İlk başta kulağa hoş gelen bir söylem; sabit kur rejimi… Döviz kuru artmıyor. Merkez Bankası güncelleyene kadar aynı kalıyor. Kim kaçtan döviz alacağını, bozacağını biliyor. Ama güncelleme anında bir gecede devalüasyon olma ihtimali yüksek. Kontrol altında tutulamadığında enflasyonu çok hızlı arttırabilir. Çünkü yerel paranın değeri bir yandan global eksende yaşamaya devam ediyor. Bizim gibi sıcak paranın yoğun sirkülasyon yaptığı ülkelerde sabit kur rejimi dövizin hızlı kaçışına sebep olabilir. Aradaki dengeyi, boşalan tuğlaları Merkez Bankaları kendi rezervleri ile kapatmak zorunda kalabilirler. Dolayısıyla sabit kur rejimini düşünmek için öncelikle Merkez Bankası’nın elinde güçlü döviz rezervleri olması gerektiği unutulmamalıdır. Ülkemizde dalgalı kur sistemi uygulanıyor. Döviz kuru serbest piyasada arz-talep dengesi ile belirleniyor. Aslında müdahaleci dalgalı kur diyebiliriz. Çünkü gerek gördüğünde Merkez Bankası piyasaya döviz satarak ya da piyasadan döviz alarak o serbestliği bir şekilde yönetiyor. Sabit kur rejiminin bir sakıncası da döviz azalırsa karaborsa diye tabir edebileceğimiz yollara meyiller artabilir.

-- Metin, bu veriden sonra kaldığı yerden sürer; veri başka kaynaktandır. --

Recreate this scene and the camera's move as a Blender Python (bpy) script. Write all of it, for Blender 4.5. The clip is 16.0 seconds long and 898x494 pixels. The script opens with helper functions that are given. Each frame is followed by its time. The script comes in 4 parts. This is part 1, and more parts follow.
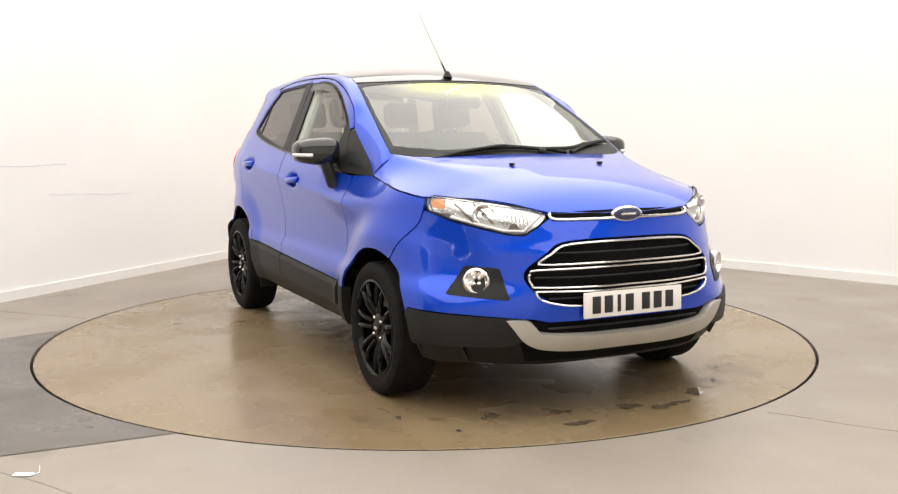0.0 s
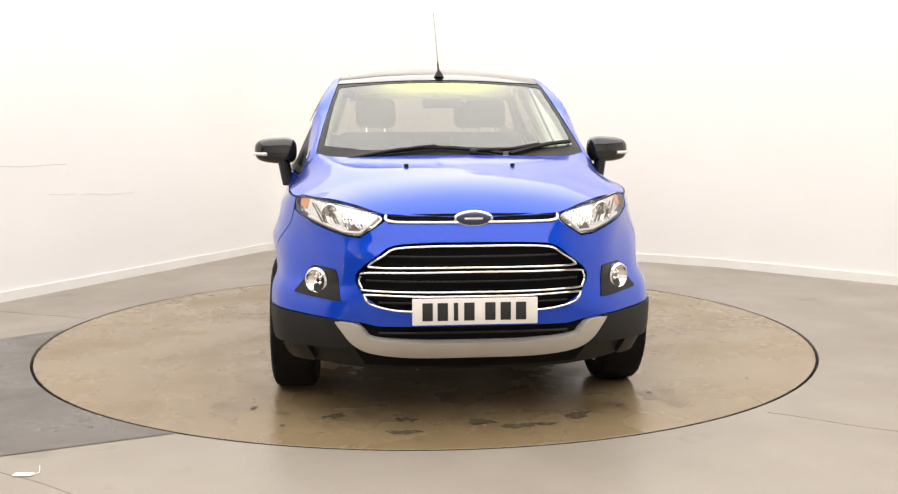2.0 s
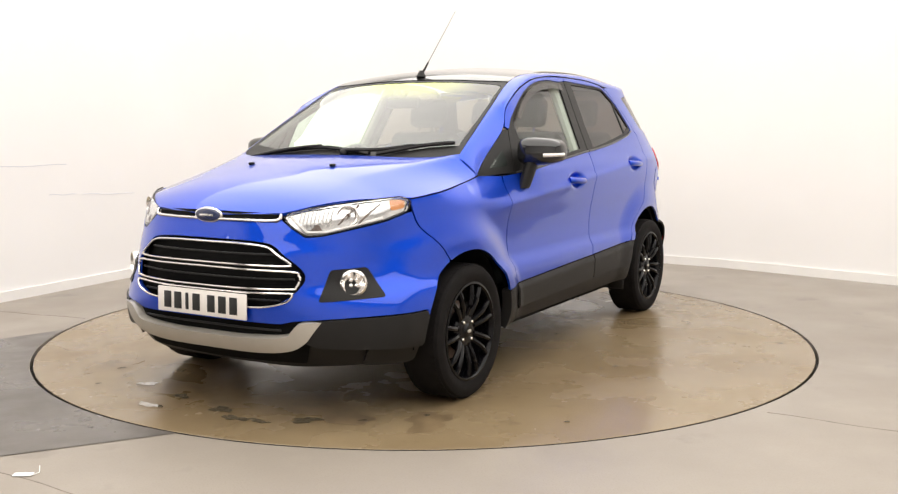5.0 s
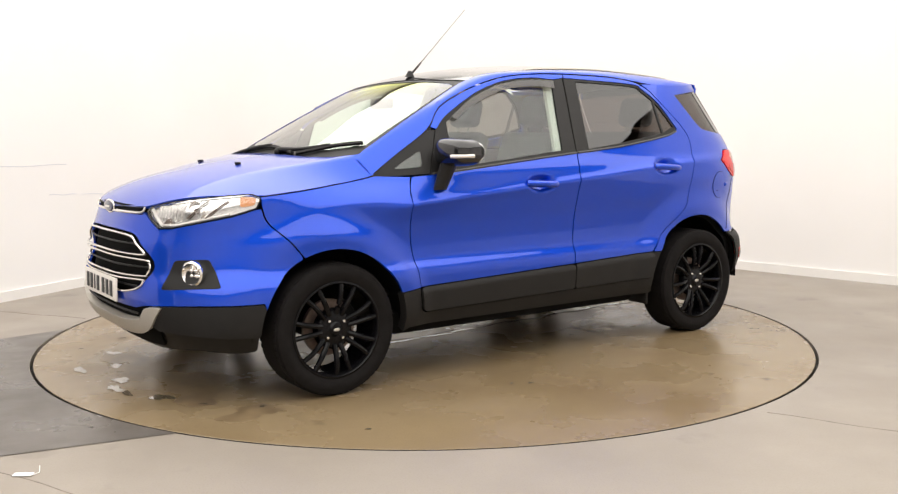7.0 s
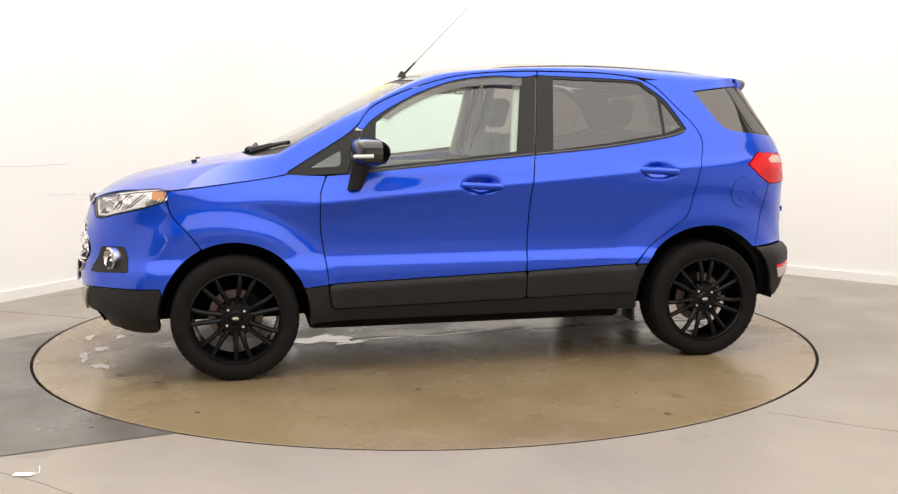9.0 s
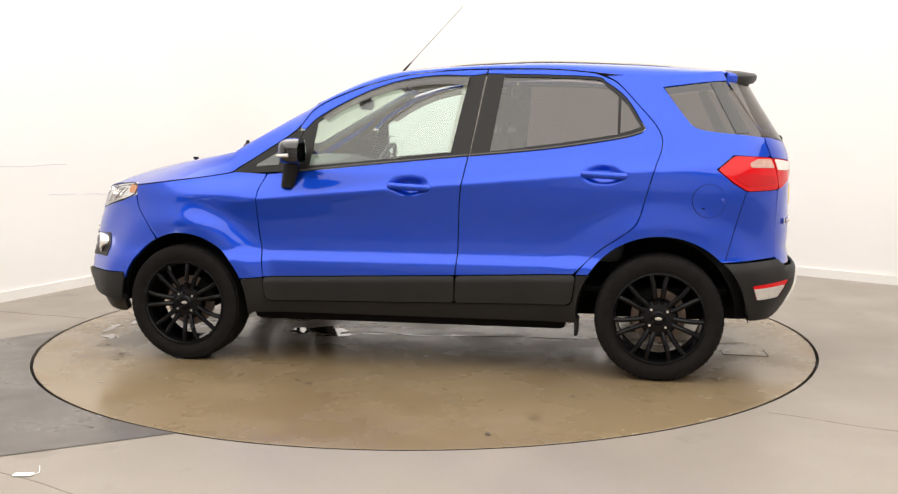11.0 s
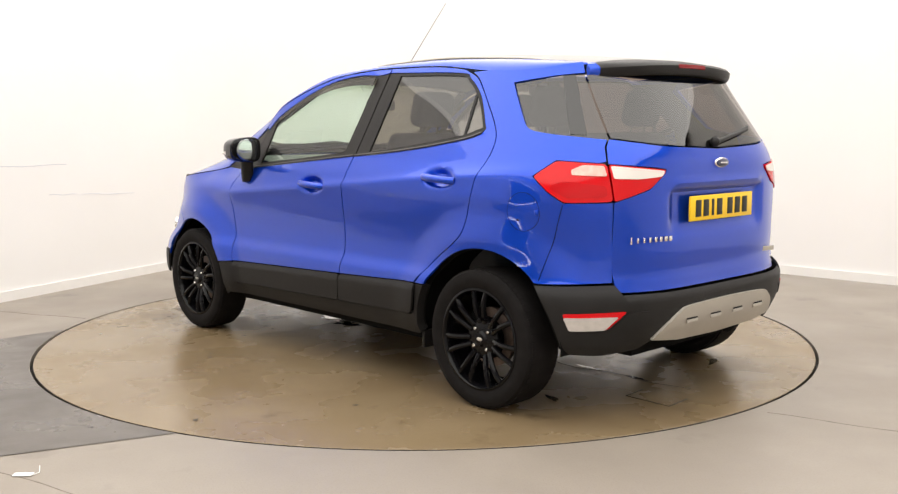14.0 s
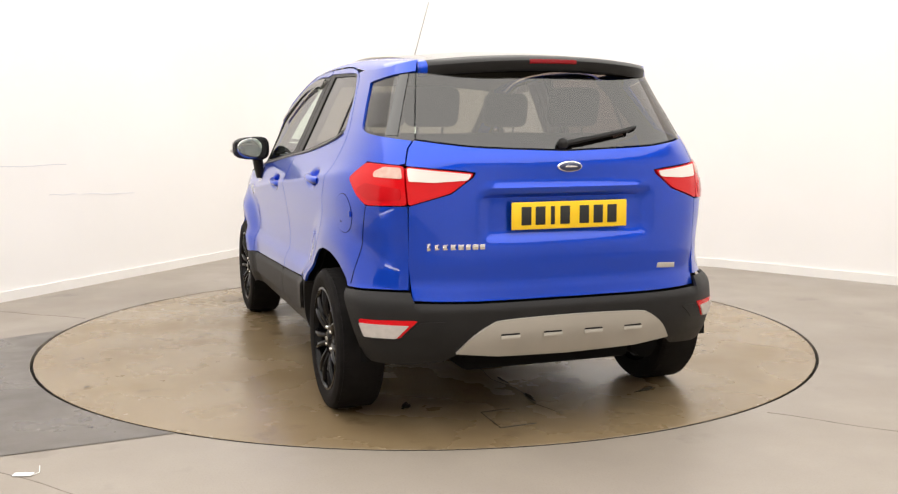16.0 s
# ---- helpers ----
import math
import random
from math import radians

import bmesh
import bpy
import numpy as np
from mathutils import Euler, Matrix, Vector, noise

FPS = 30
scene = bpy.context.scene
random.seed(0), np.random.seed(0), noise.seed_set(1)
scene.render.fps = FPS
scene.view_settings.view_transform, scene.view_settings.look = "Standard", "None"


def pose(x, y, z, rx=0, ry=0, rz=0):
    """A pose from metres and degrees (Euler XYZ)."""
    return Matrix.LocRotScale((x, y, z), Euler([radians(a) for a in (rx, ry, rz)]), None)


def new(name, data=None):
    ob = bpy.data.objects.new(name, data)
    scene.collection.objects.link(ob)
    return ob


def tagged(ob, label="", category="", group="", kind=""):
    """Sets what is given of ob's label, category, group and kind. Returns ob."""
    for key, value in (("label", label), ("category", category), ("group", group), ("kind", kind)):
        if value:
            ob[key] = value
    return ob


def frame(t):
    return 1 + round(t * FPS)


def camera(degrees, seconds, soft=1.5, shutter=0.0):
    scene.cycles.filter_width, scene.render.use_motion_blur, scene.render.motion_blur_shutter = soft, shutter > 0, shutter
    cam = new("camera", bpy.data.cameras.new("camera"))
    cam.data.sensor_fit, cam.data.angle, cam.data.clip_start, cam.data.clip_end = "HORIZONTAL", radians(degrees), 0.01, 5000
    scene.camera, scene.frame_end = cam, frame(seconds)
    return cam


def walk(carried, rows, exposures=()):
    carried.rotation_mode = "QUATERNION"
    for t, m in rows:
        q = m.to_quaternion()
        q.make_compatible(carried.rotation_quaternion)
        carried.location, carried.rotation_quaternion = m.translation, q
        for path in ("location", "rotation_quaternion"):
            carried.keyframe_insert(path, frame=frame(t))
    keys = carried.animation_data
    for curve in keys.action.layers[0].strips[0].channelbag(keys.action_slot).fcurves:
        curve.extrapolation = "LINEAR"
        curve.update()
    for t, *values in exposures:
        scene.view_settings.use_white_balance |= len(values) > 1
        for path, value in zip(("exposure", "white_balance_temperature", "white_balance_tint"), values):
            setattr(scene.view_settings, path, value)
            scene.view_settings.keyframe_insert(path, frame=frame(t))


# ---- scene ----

1980 öncesi ülkemizde sabit kur rejimi uygulanıyordu. Sonrasında dalgalı kura geçildi. 2000 yılında kısa bir dönem sabit kur rejimi denense de, faydasından çok zararı ile karşılaştık. Bir gecede yaşanan devalüasyonlar, bir anda artan faizler önü alınamaz sonuçlar doğurmuştu. Piyasanın sisteme olan güveni de zedelenmişti. Her ne kadar kulağa hoş gelse de sabit kur rejimi ülkemiz açısından yukarıda belirttiğimiz sakıncaları bünyesinde taşıyor. Müdahaleci dalgalı kur sistemi ile yola devam etmenin daha uygun olduğu kanaatindeyim. Tabi bu noktada yapısal reformların daima ön planda tutulması gerektiğini unutmayalım. Sıcak para değil, kalıcı yabancı yatırım ön planda olursa bir anda giden paralar, zayıflayan borsa, eriyen para birimi vb. unsurlar daha sınırlı olur. 118000 seviyelerinden 107000 seviyesine inen borsada yabancı çıkışı olduğu aşikârdır. Geçen hafta borsadan çıkan, dövize dönen ve ülkeyi terk eden bir sıcak para seyahati gördük. Ama kalıcı yabancı yatırım daha fazla olsa, bir gecede gidecekleri bir hamle yapamazlardı.
Sabit kur rejimine geçiş henüz piyasada çok fazla tartışılmıyor. Eğer kurdaki artış devam ederse bu konu gündeme gelebilir. Bu noktada dahi, karar vericilerin tercihlerini bu yönde yapmayacağını umuyorum. Çünkü bu anlık ya da dönemsellik arz eden bir uygulama gibi görünse de külfeti çok ağır olabilir. Geçmiş tecrübeler bunu teyit eder niteliktedir. Dikkat ettiyseniz döviz kurunun tepe noktaya geldiği anda Merkez Bankası ve hükümet kanadından ‘gerektiğinde tedbirleri alırız’ açıklaması geldi ve TL bir nebze de olsa değer kazandı. İşte burada algı yönetimi devreye giriyor. Algı yönetiminin dışında beklenti yönetimine de ihtiyaç duyuluyor. Gerekli tedbirleri alırız ifadesinin anlamı, gerekirse faiz de arttırırız alt mesajıdır. Sonuç olarak, münferit olaylarla artan döviz kuru geçici hasarlar oluşturabilir. Önemli olan trendi yönetmek ve trenddeki hasarları önleyici tedbirler almaktır. Bir sonraki adımda ne yapabileceğimizin sinyalini piyasaya verebilirsek, daha az dalgalanma yaşarız kanaatindeyim.